The entries below contain a line with "for path, value" and a line with "wt.nodes.clear()". Quote exactly those two lines and all lines between them.
+===+
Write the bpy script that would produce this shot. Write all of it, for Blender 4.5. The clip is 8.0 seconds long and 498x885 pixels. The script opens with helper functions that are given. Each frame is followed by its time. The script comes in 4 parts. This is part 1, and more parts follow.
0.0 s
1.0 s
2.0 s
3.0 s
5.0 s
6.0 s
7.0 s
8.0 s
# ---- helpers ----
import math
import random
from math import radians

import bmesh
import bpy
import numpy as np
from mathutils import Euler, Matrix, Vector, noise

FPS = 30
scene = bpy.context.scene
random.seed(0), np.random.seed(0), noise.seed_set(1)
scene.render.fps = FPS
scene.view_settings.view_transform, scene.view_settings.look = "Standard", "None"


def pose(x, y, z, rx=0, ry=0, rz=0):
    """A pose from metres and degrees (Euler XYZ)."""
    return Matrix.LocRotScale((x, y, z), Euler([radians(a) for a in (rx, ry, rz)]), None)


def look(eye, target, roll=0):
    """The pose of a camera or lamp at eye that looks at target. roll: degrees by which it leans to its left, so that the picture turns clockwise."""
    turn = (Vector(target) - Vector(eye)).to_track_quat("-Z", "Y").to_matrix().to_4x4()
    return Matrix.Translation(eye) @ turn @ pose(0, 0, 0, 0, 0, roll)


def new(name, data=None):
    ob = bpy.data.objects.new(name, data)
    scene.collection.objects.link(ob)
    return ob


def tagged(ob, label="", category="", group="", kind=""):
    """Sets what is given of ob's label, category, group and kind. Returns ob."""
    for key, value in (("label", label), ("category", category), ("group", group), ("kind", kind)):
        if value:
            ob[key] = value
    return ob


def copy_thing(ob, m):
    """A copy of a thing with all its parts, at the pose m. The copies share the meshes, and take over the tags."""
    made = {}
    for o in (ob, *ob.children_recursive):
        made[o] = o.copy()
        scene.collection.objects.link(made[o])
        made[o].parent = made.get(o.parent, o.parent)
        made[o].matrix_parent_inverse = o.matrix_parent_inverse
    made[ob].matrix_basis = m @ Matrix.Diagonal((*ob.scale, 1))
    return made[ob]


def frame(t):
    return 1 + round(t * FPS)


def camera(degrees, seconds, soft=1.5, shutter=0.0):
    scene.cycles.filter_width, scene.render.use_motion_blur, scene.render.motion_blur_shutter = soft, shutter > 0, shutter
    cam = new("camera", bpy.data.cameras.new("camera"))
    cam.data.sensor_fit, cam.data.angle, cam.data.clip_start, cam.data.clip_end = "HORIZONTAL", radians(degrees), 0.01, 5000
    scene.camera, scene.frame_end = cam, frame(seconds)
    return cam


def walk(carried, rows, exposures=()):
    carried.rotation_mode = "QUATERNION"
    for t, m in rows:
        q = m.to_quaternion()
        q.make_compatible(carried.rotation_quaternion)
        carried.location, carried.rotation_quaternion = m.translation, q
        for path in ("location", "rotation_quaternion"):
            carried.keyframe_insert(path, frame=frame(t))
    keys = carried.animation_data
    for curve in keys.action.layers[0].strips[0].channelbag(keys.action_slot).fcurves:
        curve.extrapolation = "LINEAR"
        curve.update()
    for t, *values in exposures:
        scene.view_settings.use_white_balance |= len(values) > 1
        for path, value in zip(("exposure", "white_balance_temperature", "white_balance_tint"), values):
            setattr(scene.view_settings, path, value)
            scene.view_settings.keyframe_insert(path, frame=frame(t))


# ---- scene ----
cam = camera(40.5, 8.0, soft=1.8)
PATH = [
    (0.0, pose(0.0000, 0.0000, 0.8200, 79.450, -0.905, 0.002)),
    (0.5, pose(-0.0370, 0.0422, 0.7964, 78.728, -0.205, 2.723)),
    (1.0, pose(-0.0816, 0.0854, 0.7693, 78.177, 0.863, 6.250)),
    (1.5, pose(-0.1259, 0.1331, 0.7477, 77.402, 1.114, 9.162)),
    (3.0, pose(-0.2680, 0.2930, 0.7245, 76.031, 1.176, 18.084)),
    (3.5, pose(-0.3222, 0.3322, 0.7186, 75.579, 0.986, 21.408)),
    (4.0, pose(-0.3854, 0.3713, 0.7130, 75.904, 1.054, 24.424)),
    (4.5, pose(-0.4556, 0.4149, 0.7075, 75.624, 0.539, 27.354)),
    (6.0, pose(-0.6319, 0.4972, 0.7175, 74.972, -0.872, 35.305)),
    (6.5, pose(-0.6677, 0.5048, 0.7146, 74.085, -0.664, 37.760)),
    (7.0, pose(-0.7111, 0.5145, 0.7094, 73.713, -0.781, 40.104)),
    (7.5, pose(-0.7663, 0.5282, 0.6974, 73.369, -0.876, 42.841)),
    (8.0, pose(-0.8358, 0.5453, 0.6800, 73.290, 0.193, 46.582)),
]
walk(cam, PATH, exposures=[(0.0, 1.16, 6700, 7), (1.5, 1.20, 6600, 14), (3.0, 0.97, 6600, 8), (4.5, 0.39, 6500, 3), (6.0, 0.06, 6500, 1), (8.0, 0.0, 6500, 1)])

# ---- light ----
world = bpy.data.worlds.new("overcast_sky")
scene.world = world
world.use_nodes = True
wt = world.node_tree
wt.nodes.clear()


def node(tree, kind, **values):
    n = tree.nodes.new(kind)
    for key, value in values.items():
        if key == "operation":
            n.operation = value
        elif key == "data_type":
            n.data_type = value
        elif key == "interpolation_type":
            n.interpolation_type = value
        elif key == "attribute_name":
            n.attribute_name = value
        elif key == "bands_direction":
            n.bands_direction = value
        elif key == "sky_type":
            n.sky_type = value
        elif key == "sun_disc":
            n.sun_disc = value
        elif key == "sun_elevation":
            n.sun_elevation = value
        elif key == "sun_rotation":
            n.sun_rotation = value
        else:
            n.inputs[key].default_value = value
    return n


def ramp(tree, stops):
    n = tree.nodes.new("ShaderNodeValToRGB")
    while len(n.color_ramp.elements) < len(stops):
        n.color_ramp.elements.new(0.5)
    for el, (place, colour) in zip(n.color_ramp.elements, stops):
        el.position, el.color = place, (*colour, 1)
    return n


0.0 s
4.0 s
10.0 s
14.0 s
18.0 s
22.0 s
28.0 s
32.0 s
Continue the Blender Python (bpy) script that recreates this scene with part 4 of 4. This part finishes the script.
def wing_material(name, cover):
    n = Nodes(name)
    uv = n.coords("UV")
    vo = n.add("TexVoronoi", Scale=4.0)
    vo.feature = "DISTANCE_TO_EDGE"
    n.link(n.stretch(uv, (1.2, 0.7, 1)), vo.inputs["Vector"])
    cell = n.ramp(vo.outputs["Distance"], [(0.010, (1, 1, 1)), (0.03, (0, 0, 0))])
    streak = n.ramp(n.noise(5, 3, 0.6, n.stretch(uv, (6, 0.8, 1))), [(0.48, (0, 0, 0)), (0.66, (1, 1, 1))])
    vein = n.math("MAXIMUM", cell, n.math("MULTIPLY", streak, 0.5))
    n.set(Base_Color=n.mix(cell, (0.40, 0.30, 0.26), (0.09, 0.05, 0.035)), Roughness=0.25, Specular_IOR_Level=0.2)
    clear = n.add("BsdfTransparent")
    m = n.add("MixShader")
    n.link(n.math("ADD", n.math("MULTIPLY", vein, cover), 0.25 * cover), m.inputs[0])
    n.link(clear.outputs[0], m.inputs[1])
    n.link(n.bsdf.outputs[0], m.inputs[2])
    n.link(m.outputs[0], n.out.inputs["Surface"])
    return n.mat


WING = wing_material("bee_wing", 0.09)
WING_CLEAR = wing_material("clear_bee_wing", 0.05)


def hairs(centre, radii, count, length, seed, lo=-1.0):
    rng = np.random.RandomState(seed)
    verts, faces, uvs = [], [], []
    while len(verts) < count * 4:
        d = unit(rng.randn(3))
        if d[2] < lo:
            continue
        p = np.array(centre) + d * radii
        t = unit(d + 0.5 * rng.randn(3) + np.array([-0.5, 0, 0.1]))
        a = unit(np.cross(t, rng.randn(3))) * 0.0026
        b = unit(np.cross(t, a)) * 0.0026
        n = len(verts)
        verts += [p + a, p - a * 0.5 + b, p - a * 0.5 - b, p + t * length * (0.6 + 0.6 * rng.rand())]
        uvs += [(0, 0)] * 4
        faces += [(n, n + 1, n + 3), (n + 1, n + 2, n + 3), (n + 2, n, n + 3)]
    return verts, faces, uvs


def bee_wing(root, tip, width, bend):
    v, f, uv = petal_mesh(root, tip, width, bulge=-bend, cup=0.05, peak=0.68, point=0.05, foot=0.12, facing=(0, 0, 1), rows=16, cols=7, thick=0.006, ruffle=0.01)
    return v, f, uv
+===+
## Result of the task
        for path, value in zip(("exposure", "white_balance_temperature", "white_balance_tint"), values):
            setattr(scene.view_settings, path, value)
            scene.view_settings.keyframe_insert(path, frame=frame(t))


# ---- scene ----
cam = camera(40.5, 8.0, soft=1.8)
PATH = [
    (0.0, pose(0.0000, 0.0000, 0.8200, 79.450, -0.905, 0.002)),
    (0.5, pose(-0.0370, 0.0422, 0.7964, 78.728, -0.205, 2.723)),
    (1.0, pose(-0.0816, 0.0854, 0.7693, 78.177, 0.863, 6.250)),
    (1.5, pose(-0.1259, 0.1331, 0.7477, 77.402, 1.114, 9.162)),
    (3.0, pose(-0.2680, 0.2930, 0.7245, 76.031, 1.176, 18.084)),
    (3.5, pose(-0.3222, 0.3322, 0.7186, 75.579, 0.986, 21.408)),
    (4.0, pose(-0.3854, 0.3713, 0.7130, 75.904, 1.054, 24.424)),
    (4.5, pose(-0.4556, 0.4149, 0.7075, 75.624, 0.539, 27.354)),
    (6.0, pose(-0.6319, 0.4972, 0.7175, 74.972, -0.872, 35.305)),
    (6.5, pose(-0.6677, 0.5048, 0.7146, 74.085, -0.664, 37.760)),
    (7.0, pose(-0.7111, 0.5145, 0.7094, 73.713, -0.781, 40.104)),
    (7.5, pose(-0.7663, 0.5282, 0.6974, 73.369, -0.876, 42.841)),
    (8.0, pose(-0.8358, 0.5453, 0.6800, 73.290, 0.193, 46.582)),
]
walk(cam, PATH, exposures=[(0.0, 1.16, 6700, 7), (1.5, 1.20, 6600, 14), (3.0, 0.97, 6600, 8), (4.5, 0.39, 6500, 3), (6.0, 0.06, 6500, 1), (8.0, 0.0, 6500, 1)])

# ---- light ----
world = bpy.data.worlds.new("overcast_sky")
scene.world = world
world.use_nodes = True
wt = world.node_tree
wt.nodes.clear()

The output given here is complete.